PROVIDED DATA:
:::

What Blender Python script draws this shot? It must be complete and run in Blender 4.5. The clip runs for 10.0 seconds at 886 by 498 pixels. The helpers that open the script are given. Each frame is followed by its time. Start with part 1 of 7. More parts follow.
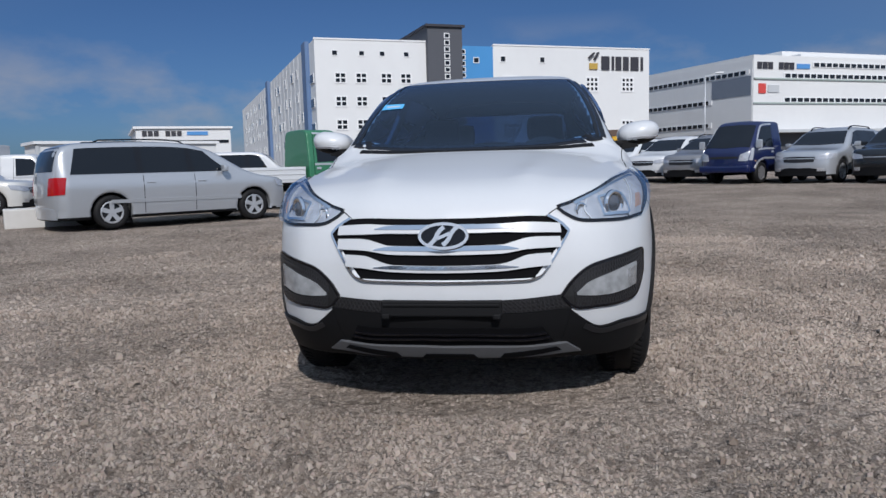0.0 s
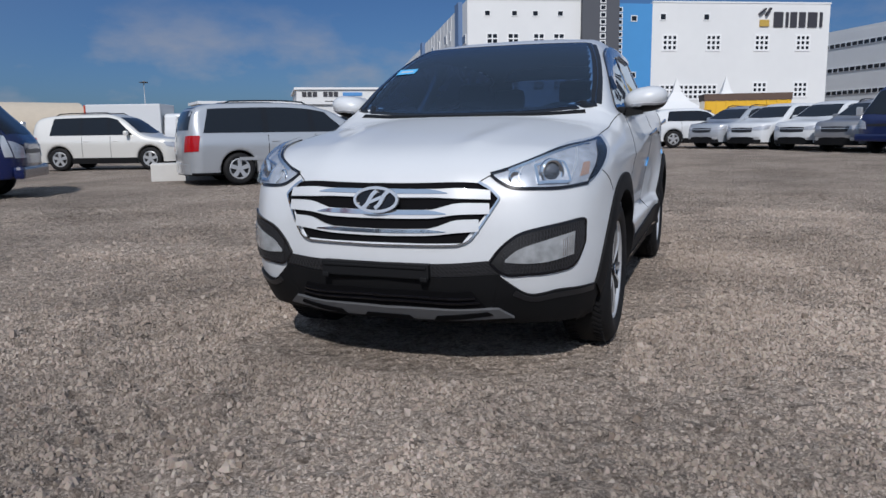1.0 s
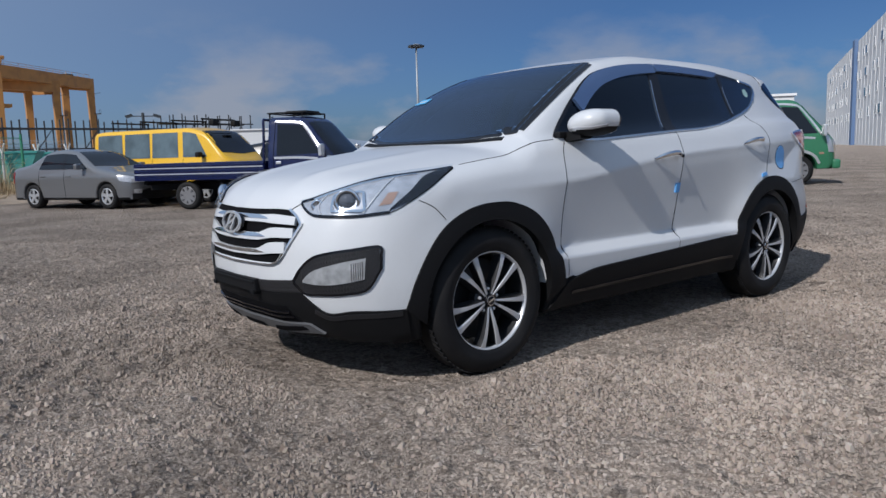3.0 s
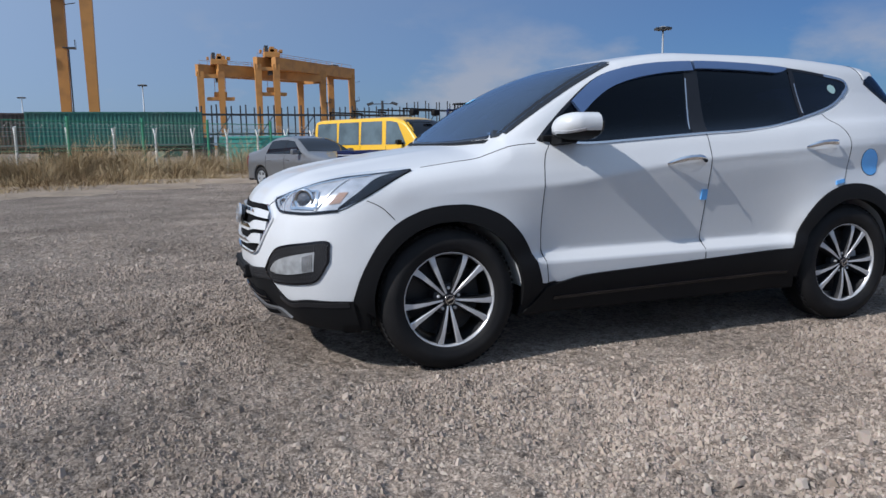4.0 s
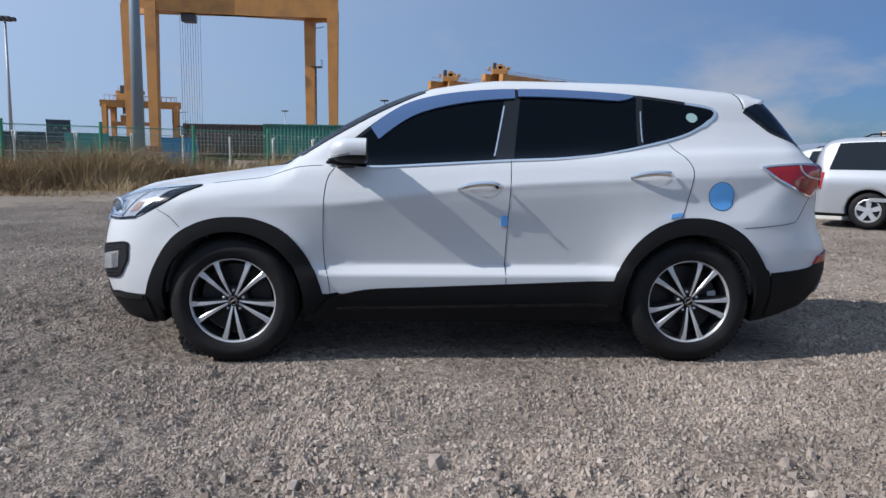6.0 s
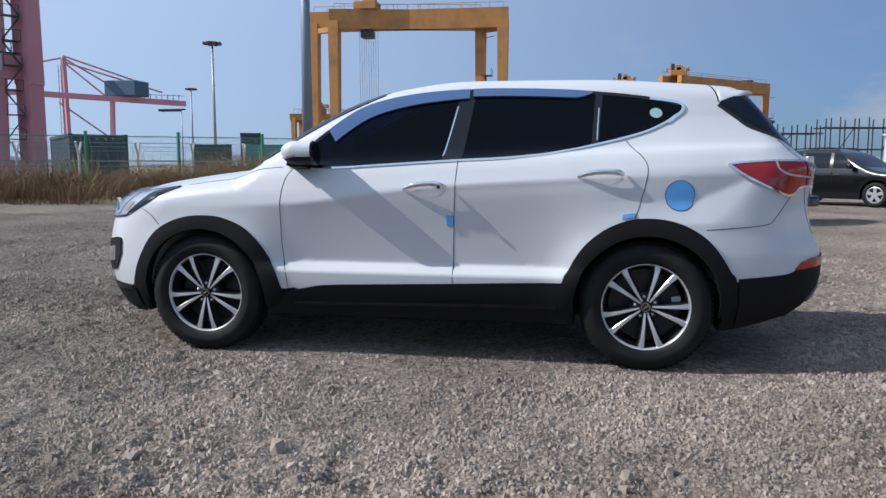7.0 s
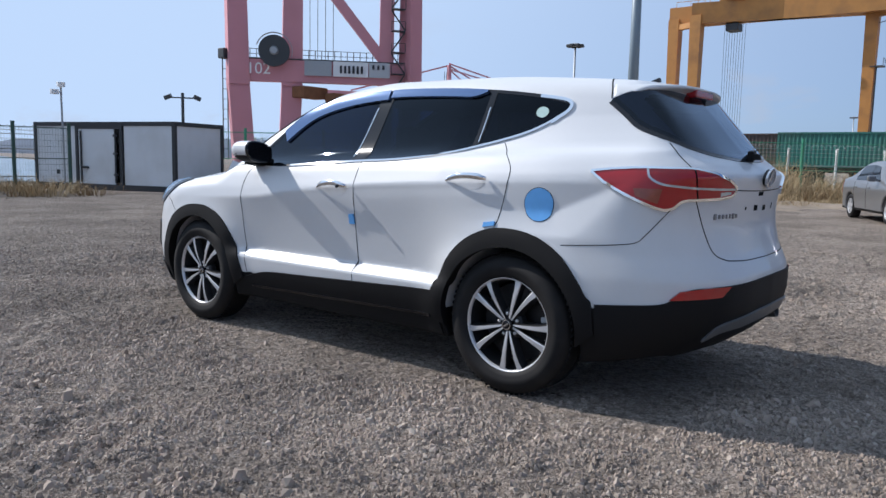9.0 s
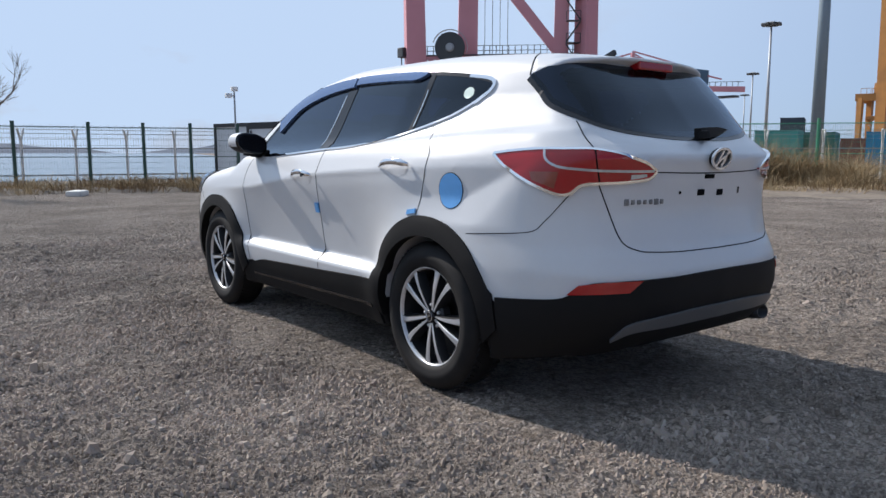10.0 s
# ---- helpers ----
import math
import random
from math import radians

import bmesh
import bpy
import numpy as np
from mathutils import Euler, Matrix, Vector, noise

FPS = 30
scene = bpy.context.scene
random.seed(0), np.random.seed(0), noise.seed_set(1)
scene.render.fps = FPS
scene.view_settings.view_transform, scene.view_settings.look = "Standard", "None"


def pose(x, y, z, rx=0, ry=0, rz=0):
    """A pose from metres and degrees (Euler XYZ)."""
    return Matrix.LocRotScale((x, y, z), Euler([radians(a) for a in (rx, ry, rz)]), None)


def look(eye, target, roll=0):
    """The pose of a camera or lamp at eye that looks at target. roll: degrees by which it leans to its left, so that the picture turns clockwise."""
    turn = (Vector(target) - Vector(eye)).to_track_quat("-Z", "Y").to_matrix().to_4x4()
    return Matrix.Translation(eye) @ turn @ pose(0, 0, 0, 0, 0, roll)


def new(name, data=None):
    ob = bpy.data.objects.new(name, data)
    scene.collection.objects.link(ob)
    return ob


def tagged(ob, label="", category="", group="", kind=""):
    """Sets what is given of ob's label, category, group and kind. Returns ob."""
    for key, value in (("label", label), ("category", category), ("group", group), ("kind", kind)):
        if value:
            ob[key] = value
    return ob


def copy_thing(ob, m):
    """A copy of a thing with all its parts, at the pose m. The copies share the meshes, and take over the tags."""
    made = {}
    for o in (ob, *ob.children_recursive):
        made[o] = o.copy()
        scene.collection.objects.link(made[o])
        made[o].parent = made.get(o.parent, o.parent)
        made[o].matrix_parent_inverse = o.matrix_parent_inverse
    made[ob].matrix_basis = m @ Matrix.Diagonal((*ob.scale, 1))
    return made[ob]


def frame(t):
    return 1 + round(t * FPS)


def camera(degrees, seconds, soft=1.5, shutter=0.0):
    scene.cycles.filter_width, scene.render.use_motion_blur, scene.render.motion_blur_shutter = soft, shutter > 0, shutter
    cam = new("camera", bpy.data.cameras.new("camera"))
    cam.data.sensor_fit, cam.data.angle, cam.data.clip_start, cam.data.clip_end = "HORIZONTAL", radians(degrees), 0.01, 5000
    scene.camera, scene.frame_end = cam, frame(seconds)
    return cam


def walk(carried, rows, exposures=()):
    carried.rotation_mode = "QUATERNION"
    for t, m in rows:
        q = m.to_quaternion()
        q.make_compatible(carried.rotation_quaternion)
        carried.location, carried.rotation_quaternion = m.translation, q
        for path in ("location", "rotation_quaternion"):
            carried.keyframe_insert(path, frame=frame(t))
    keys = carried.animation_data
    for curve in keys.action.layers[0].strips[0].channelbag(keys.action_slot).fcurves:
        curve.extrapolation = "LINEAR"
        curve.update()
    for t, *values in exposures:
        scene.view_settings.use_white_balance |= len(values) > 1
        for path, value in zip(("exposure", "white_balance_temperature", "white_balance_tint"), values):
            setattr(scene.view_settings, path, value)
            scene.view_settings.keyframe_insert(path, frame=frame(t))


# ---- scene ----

:::

Within the material above, transcribe exactly the lines that run from the line holding "# ---- helpers" through the line holding "made[o].matrix_parent_inverse = o.matrix_parent_inverse".

# ---- helpers ----
import math
import random
from math import radians

import bmesh
import bpy
import numpy as np
from mathutils import Euler, Matrix, Vector, noise

FPS = 30
scene = bpy.context.scene
random.seed(0), np.random.seed(0), noise.seed_set(1)
scene.render.fps = FPS
scene.view_settings.view_transform, scene.view_settings.look = "Standard", "None"


def pose(x, y, z, rx=0, ry=0, rz=0):
    """A pose from metres and degrees (Euler XYZ)."""
    return Matrix.LocRotScale((x, y, z), Euler([radians(a) for a in (rx, ry, rz)]), None)


def look(eye, target, roll=0):
    """The pose of a camera or lamp at eye that looks at target. roll: degrees by which it leans to its left, so that the picture turns clockwise."""
    turn = (Vector(target) - Vector(eye)).to_track_quat("-Z", "Y").to_matrix().to_4x4()
    return Matrix.Translation(eye) @ turn @ pose(0, 0, 0, 0, 0, roll)


def new(name, data=None):
    ob = bpy.data.objects.new(name, data)
    scene.collection.objects.link(ob)
    return ob


def tagged(ob, label="", category="", group="", kind=""):
    """Sets what is given of ob's label, category, group and kind. Returns ob."""
    for key, value in (("label", label), ("category", category), ("group", group), ("kind", kind)):
        if value:
            ob[key] = value
    return ob


def copy_thing(ob, m):
    """A copy of a thing with all its parts, at the pose m. The copies share the meshes, and take over the tags."""
    made = {}
    for o in (ob, *ob.children_recursive):
        made[o] = o.copy()
        scene.collection.objects.link(made[o])
        made[o].parent = made.get(o.parent, o.parent)
        made[o].matrix_parent_inverse = o.matrix_parent_inverse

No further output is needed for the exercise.